I have a few illustrations depicting aquatic cryptids from the Italian magazine "La Domenica Del Corriere" which translates to "The Sunday Courier". According to Wikipedia it "was an Italian weekly newspaper which ran from 1899 to 1989. It came out every Sunday free with Corriere Della Sera, but was also sold separately. It was famous for its cover drawings ...". The picture above was published on the 25th July 1954 and was produced by the artist G. De Gaspari. The text below the picture translated into English is:
Summer returns. Coinciding with the resumption of the tourist season, it was announced again this year that the famous "monster", first sighted 20 years ago, has emerged from the waters of Loch Ness in Scotland. Here's what it looks like, according to the somewhat fanciful account of a waitress at a small hotel on the lakeshore. A natural wonder? Or simply a publicity stunt?

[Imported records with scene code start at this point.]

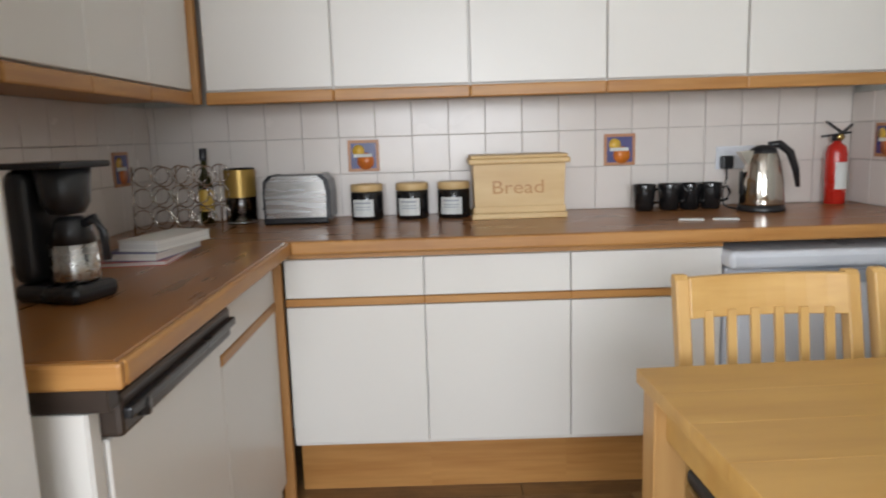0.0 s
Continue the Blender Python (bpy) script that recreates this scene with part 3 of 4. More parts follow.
part("frame_side", block(-0.045, 0, -0.045, 0.0, 0.0, 0.58, 0.004), M_GLOSS, pf)
part("print", block(-0.035, -0.002, -0.308, -0.045, 0.012, 0.58), M_ART, pf)
part("frame_edge", block(-0.042, 0, -0.322, -0.308, 0.0, 0.58, 0.003), M_SIGNED, pf, "brown frame edge")
part("frame_base", block(-0.042, 0, -0.308, -0.045, 0.0, 0.012, 0.003), M_SIGNED, pf, "brown frame edge")
part("disc", lathe([(0, 0), (0.03, 0), (0.03, 0.012), (0, 0.014)], 20), M_BLACKG, pf, "black round badge").matrix_local = pose(-0.035, -0.27, 0.06, 0, -90, 0)
# ---- kitchen units ----
FR, UF = -0.65, -0.327      # fronts of base and wall units


def base_unit(x0, x1):
    u = thing("base_cabinet", ((x0 + x1) / 2, 0.0, 0.0), "ivory base cabinet with oak finger rails", "kitchen cabinet", "base cabinets along the back wall")
    h = (x1 - x0) / 2
    part("body", block(-h, h, FR + 0.022, -0.004, 0.2, 0.868), M_UNIT, u)
    part("top_rail", block(-h, h, FR + 0.004, FR + 0.022, 0.846, 0.869), M_OAK_X, u, "oak rail")
    part("drawer_front", block(-h + 0.002, h - 0.002, FR, FR + 0.02, 0.716, 0.843, 0.002), M_UNIT, u)
    part("handle_rail", block(-h, h, FR - 0.004, FR + 0.02, 0.688, 0.714, 0.003), M_OAK_X, u, "oak finger rail")
    part("door", block(-h + 0.002, h - 0.002, FR, FR + 0.02, 0.216, 0.685, 0.002), M_UNIT, u)
    part("plinth", block(-h, h, FR + 0.10, FR + 0.118, 0.0, 0.214), M_OAK_X, u, "oak plinth board")
    return u


for a, b in ((-2.188, -1.734), (-1.734, -1.258), (-1.258, -0.765)):
    base_unit(a, b)
cp = thing("corner_post", (-2.215, FR + 0.01, 0.0), "upright oak corner post between the cabinets", "cabinet post")
part("post", block(-0.02, 0.019, -0.012, 0.012, 0.0, 0.868, 0.002), M_OAK_Z, cp)
# return run on the west side
LX = -2.215
u = thing("base_cabinet", (LX, -0.98, 0.0), "ivory corner base cabinet with oak finger rails", "kitchen cabinet")
part("body", block(-0.62, -0.022, -0.27, 0.31, 0.0, 0.868), M_UNIT, u)
part("top_rail", block(-0.022, -0.004, -0.27, 0.28, 0.846, 0.869), M_OAK_Y, u, "oak rail")
part("drawer_front", block(-0.02, 0.0, -0.268, 0.29, 0.716, 0.843, 0.002), M_UNIT, u)
part("handle_rail", block(-0.02, 0.004, -0.27, 0.29, 0.688, 0.714, 0.003), M_OAK_Y, u, "oak finger rail")
part("door", block(-0.02, 0.0, -0.268, 0.29, 0.10, 0.685, 0.002), M_UNIT, u)
dw = thing("dishwasher", (LX, -1.550, 0.0), "white built-in dishwasher with a dark brown control panel", "dishwasher")
dw.scale = (1, 0.88, 1)
part("body", block(-0.60, -0.02, -0.33, 0.33, 0.0, 0.866), M_UNIT, dw)
part("door", block(-0.02, 0.004, -0.325, 0.325, 0.10, 0.765, 0.004), M_UNIT, dw)
part("control_panel", block(-0.02, 0.035, -0.335, 0.328, 0.77, 0.845, 0.01, 2), M_DKBROWN, dw, "dark brown control panel")
part("handle", block(0.034, 0.05, -0.33, 0.32, 0.80, 0.82, 0.005, 2), M_BLACK, dw, "black grip")
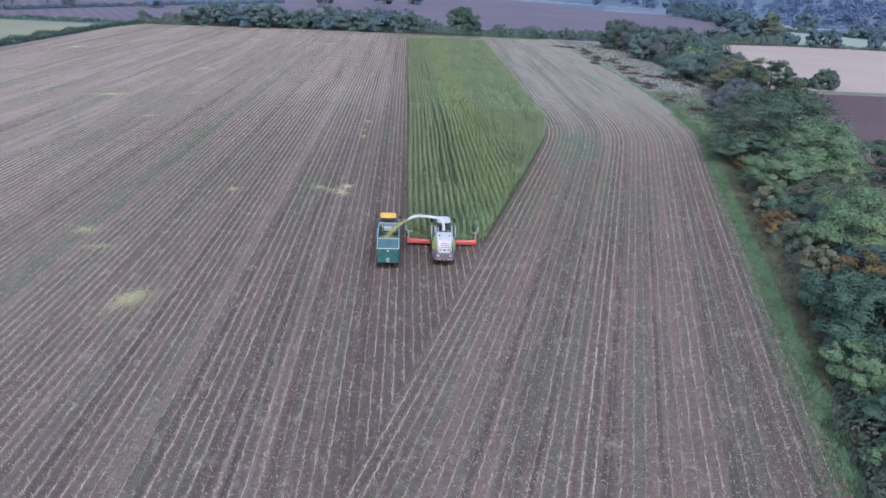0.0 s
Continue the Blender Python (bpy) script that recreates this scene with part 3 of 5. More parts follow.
# belt of trees along the field: name, x, y, height, radius, leaf, label
BELT = [
    ("oak_tree", 65.5, 110.5, 12.0, 11.2, "oak", "broad dark green oak with spreading crown", 200, 62, 0.36),
    ("oak_tree", 72.5, 97, 7.4, 4.6, "oak", "dark oak leaning over the ploughed field", 80, 60, 0.36),
    ("oak_tree", 57.5, 107, 6.4, 5.0, "oak", "low dark oak beside the green margin", 70, 60, 0.34),
    ("maple_tree", 60.5, 91, 10.4, 6.6, "green", "full mid green field maple", 150, 62, 0.34),
    ("maple_tree", 53.6, 88.5, 6.8, 5.2, "green", "rounded green hedgerow maple", 90, 60, 0.32),
    ("hazel_bush", 49.3, 78.5, 3.6, 2.8, "blue", "blue-green hazel bush at the margin", 45, 55, 0.3),
    ("beech_sapling", 54.9, 101, 2.7, 1.5, "rust", "small orange-brown beech sapling", 22, 50, 0.26),
    ("hawthorn_bush", 48.2, 80.5, 3.6, 2.5, "gold", "yellowing hawthorn bush beside the bank", 40, 50, 0.28),
    ("hawthorn_bush", 45.2, 72.5, 3.0, 2.2, "rust", "russet hawthorn bush beside the bank", 34, 50, 0.26),
    ("sloe_bush", 57.0, 79.5, 5.6, 5.6, "bramble", "brownish green sloe thicket", 90, 60, 0.3),
    ("maple_tree", 52.0, 65.5, 8.0, 6.4, "lime", "light green maple with yellowing lower leaves", 130, 62, 0.32),
    ("sloe_bush", 45.6, 67.5, 3.8, 3.2, "bramble", "olive brown sloe bush", 55, 55, 0.28),
    ("maple_sapling", 43.0, 60.0, 3.6, 2.0, "gold", "yellow green maple sapling", 40, 55, 0.28),
    ("hawthorn_bush", 44.4, 55.5, 4.2, 3.2, "rust", "brown hawthorn bush behind the bank", 50, 55, 0.28),
    ("ash_tree", 40.6, 51.0, 4.6, 4.2, "blue", "dense blue-green ash tree", 100, 62, 0.3),
    ("ash_tree", 38.6, 45.0, 5.8, 4.6, "blue", "dark blue-green ash beside the bank", 105, 62, 0.3),
    ("oak_tree", 44.5, 46, 7.4, 5.6, "oak", "dark oak standing in the tree belt", 100, 60, 0.32),
    ("hazel_bush", 34.6, 39.5, 4.0, 3.3, "lime", "light green hazel bush by the bank", 70, 60, 0.26),
    ("ash_tree", 40.0, 39.0, 6.8, 4.8, "blue", "dark blue-green ash in the tree belt", 100, 60, 0.28),
    ("hazel_bush", 36.6, 34.0, 5.4, 4.0, "green", "mid green hazel bush in the belt", 80, 60, 0.28),
    ("hawthorn_bush", 31.9, 33.4, 3.4, 2.6, "blue", "dark green hawthorn bush in the belt", 50, 60, 0.26),
    ("hazel_bush", 30.6, 28.6, 3.6, 2.6, "lime", "light green hazel bush at the field edge", 55, 60, 0.26),
    ("hazel_bush", 34.2, 27.6, 5.2, 3.9, "green", "green hazel bush at the field edge", 70, 60, 0.26),
    ("hawthorn_bush", 30.6, 23.0, 4.0, 3.0, "blue", "dark hawthorn bush at the field edge", 55, 60, 0.26),
    ("willow_tree", 75.0, 147, 8.8, 5.8, "grey", "rounded grey-green willow beside the scrub", 130, 62, 0.34),
    ("willow_bush", 72.6, 135, 4.8, 4.4, "bramble", "dull brownish willow bush", 60, 55, 0.32),
    ("hawthorn_bush", 66.0, 126, 3.6, 3.2, "gold", "yellow-green hawthorn at the scrub's edge", 45, 55, 0.3),
    ("aspen_tree", 90.0, 181, 10.5, 5.6, "gold", "tall yellowing aspen in the belt", 95, 60, 0.36),
    ("oak_tree", 94.0, 168, 12.5, 7.6, "oak", "tall dark oak with dead twigs at its top", 150, 60, 0.38),
    ("oak_tree", 83.0, 137, 8.6, 7.0, "oak", "dark green oak behind the willow", 110, 60, 0.36),
    ("ash_tree", 98.5, 165, 9.0, 3.6, "hedge", "greyish ash at the ploughed field's corner", 90, 60, 0.36),
]
for i, (name, x, y, h, r, leaf, label, clumps, per, size) in enumerate(BELT):
    bough = "oak" in name
    tree(name, x, y, h * 1.04, r, LEAF[leaf], label, 100 + i, int(max(56, clumps * (0.62 if bough else 0.95))), 310 if bough else 200, size * (0.50 if y < 120 else 0.60), 0.25,
         "bush" if "bush" in name else "tree", "trees of the field belt", 0.62 if bough else 0.5, 0.42 if bough else 0.72, 1.32 if bough else 1.2)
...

The depiction of the Loch Ness Monster can at best be described as imaginative and looks more like the Godzilla that was to debut in Japanese cinemas a few months later. We have a woman in a waitress uniform apparently picking flowers by the loch shore only to be terrorized by the appearance of a gigantic beast. Though it is not gigantic as the large dead tree dominating the centre of the picture. What was the artist trying to say with this intrusion?
Maybe waitresses at Loch Ness have a penchant for wearing their work clothes when going out for floral walks? Who knows, but I thought I would look for any contemporary newspaper reports on the incident suspecting what they published would be somewhat different to the Italian rendition. Sure enough, ten or so newspapers ran the story across Britain and I show the clipping from the Inverness Courier dated the 13th July 1954.
Our waitress turns out to be twenty-one year old Margaret MacDonald who worked at the Lewiston Arms Hotel. However, she was in a rowing boat with a young man and not picking flowers in her work clothes. The distance of several hundred yards is a bit far though the several minutes in view allows for a decent amount of time to assess what one is looking at - three humps and a head on a long neck (checking other newspaper reports). Though it was an evening sighting, the sun sets after 10pm in mid-July.
However, we can be fairly sure it wasn't green, scaly, bearing rows of teeth with strange head protrusions as the Italian publication claimed "it looks like". Sceptics will often try and portray newspaper reporters as exaggerating what eyewitnesses reported. Maybe they should focus their attention on publications like La Domenica Del Corriere!